4 The same applies to a roof and to anything in which there is a danger and may seem to cause a person to stumble and die. For example, if a person had a well or a cistern in his courtyard – whether there is water or not within it – he is obligated to build a sand wall ten handbreadths high around it or to cover it in order that no person will fall into it and die. And so anything that is an obstacle that is a death hazard it is a positive mitzvah to remove it and to be protective from it and to be extremely careful regarding the matter. For as it says, “Take care of yourself and guard your life” (Deuteronomy 4:9).

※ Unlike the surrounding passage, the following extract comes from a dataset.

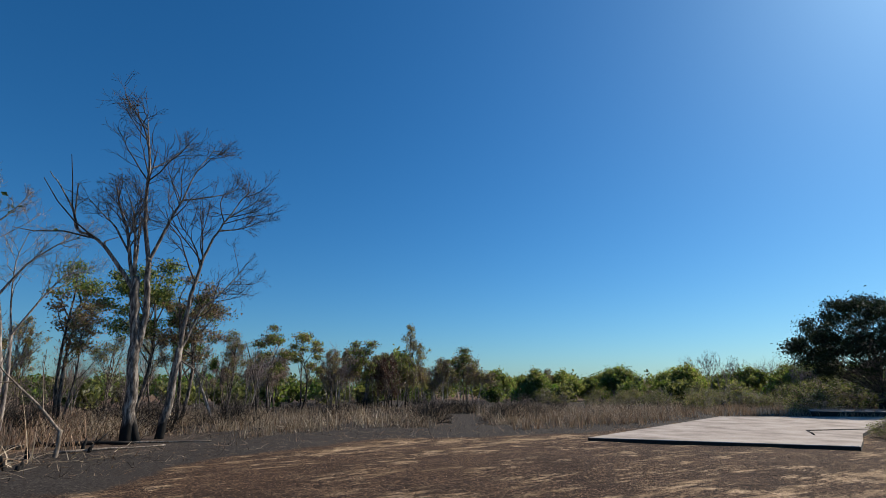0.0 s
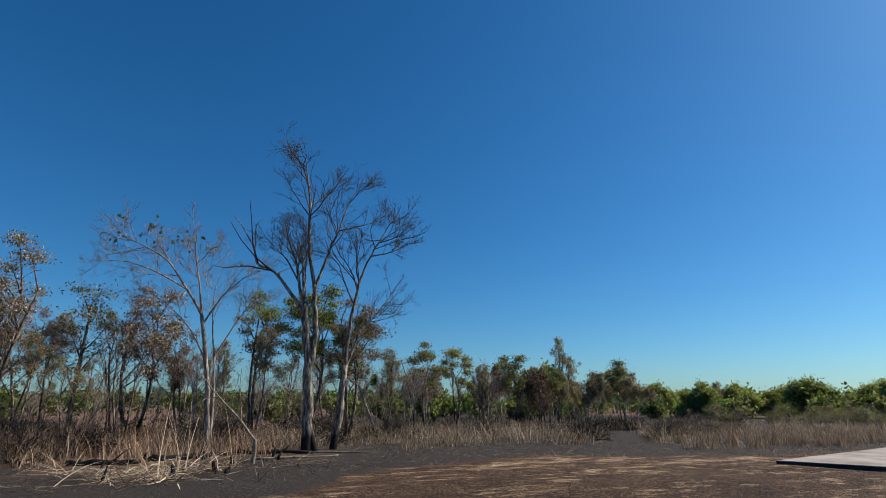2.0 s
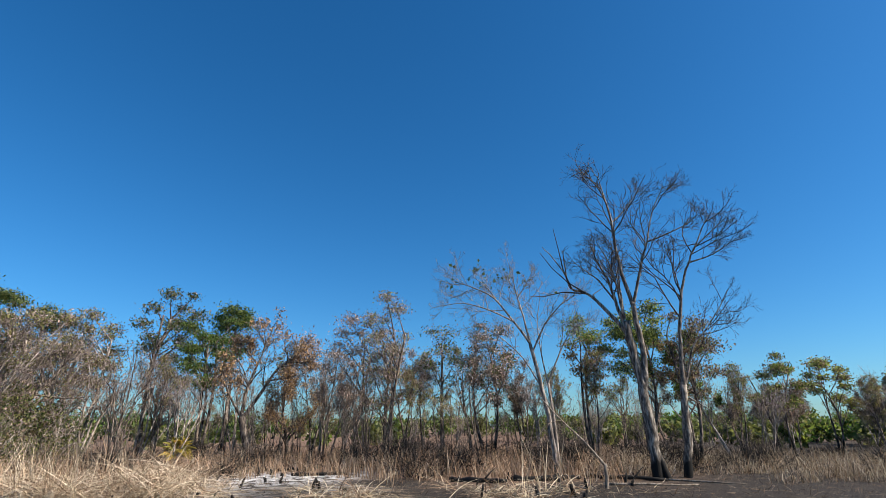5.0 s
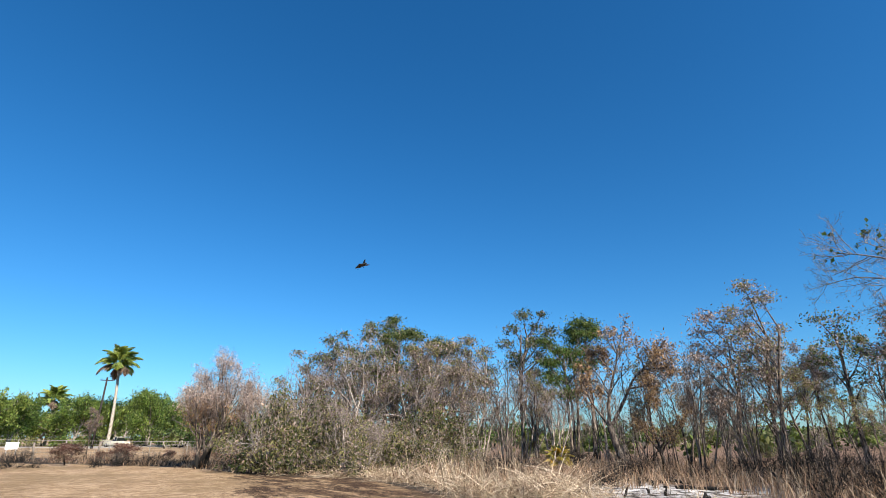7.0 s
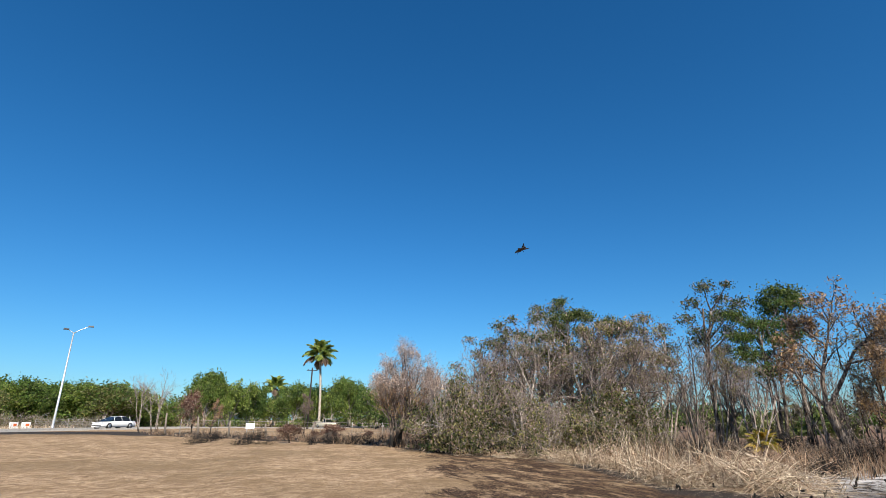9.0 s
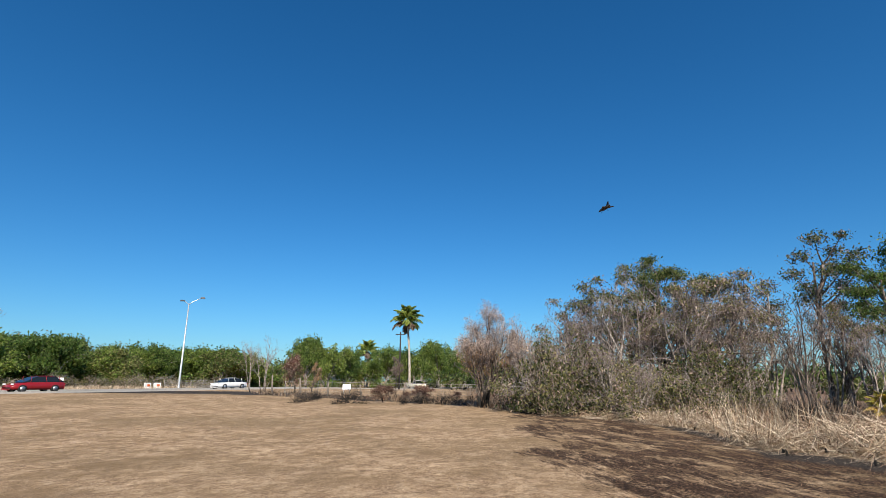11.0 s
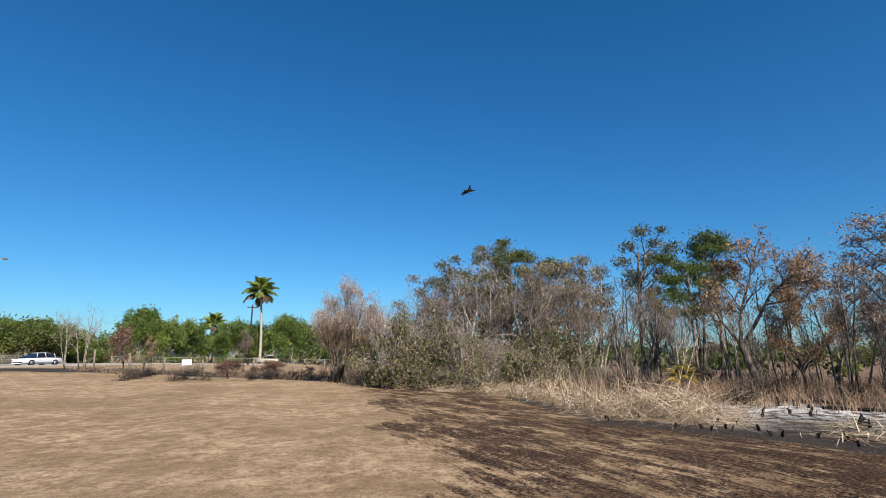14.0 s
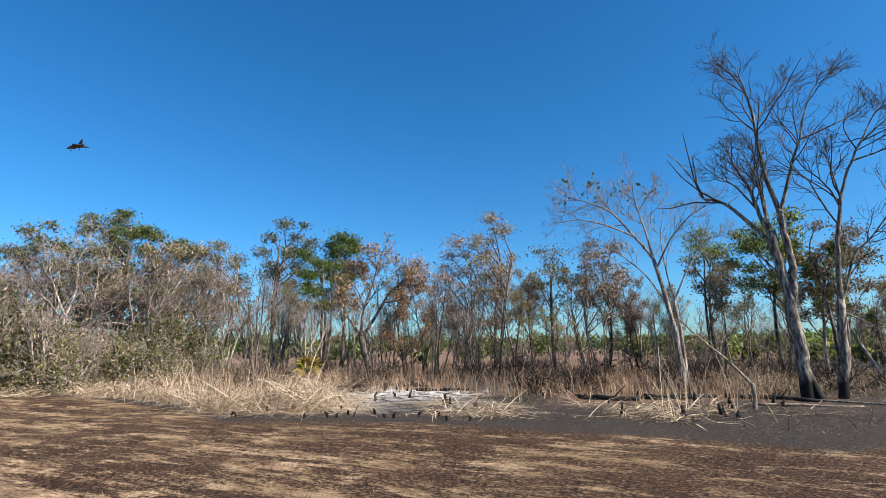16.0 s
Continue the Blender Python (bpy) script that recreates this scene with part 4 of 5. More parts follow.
for i in range(26):
    tree("twiggy", random.uniform(-12, 20), random.uniform(25, 44), random.uniform(0.7, 1.6), random.randrange(3), group="burnt shrubs")
for i in range(26):
    tree("twiggy", random.uniform(106, 130), random.uniform(38, 48), random.uniform(0.5, 1.2), random.randrange(3), group="burnt shrubs")
for i in range(26):
    tree("bush", random.uniform(-45, -5), random.uniform(50, 57), random.uniform(1.0, 2.2), random.randrange(3), stretch=1.2, group="shrubs beyond the clearing")
tree("bush", -26.0, 42, 1.6, 0)
tree("bush", -40.2, 22.6, 0.8, 1, stretch=1.3)
tree("bush", -35.0, 41, 1.4, 2, stretch=1.6)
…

If a person does not remove and leaves the obstacle and causes danger, that person negates the positive commandment and transgresses, “Do not bring bloodguilt.” (Deuteronomy 22:8)

הַרְבֵּה דְּבָרִים אָסְרוּ חֲכָמִים מִפְּנֵי שֶׁיֵּשׁ בָּהֶם סַכָּנַת נְפָשׁוֹת. וְכָל הָעוֹבֵר עֲלֵיהֶן וְאוֹמֵר הֲרֵינִי מְסַכֵּן בְּעַצְמִי וּמַה לַּאֲחֵרִים עָלַי בְּכָךְ אוֹ אֵינִי מַקְפִּיד בְּכָךְ מַכִּין אוֹתוֹ מַכַּת מַרְדּוּת:

5 There are many things that the sages forbade on account of them being a hazard to life. And anyone who transgresses them and says ‘I’ll endanger myself and what does it matter to others’ or ‘I am not particularly careful about this thing’ – he should be beaten with lashes of disobedience.

Note the language here is clear – we have an obligation not just to deal with the consequences of our carelessness or accidental injury to others and their property. The obligation extends to our preventative measures to avoid causing accidental harm or death to anyone in the first place. This is the classical Jewish position and it is, in some respects, the rhetoric of the stance that the government would like us to adopt in wearing facemasks. They are the equivalent of dealing with a roof without a guard-rail, a well without a wall around it or any other death hazard – like our breath. The facemask is the guardrail of your exhalation, not a nappy, not a muzzle, but a sensible precaution to protect life.

The problem the government inevitably has though is not just how law and duty is framed in a liberal democracy – it is also that in the halakhic universe, the starting assumption is that everyone wants to follow the system because they trust it and believe in it to be divinely commanded. In a time where trust and truth have weak value in political discourse – and our politicians are not God’s mouthpieces; in a time where scientific expertise is a political commodity to be used when helpful; and in a time where you’re encouraged to use your common sense and interpret the guidelines for yourself – In that time, you’ve got a massive problem on your hands persuading anybody to do anything out of obligation that is not wholly driven by self-interest. But then that’s where leadership can come into its own in reframing a public discourse and a societal perspective on duty and responsibility to others, not just myself.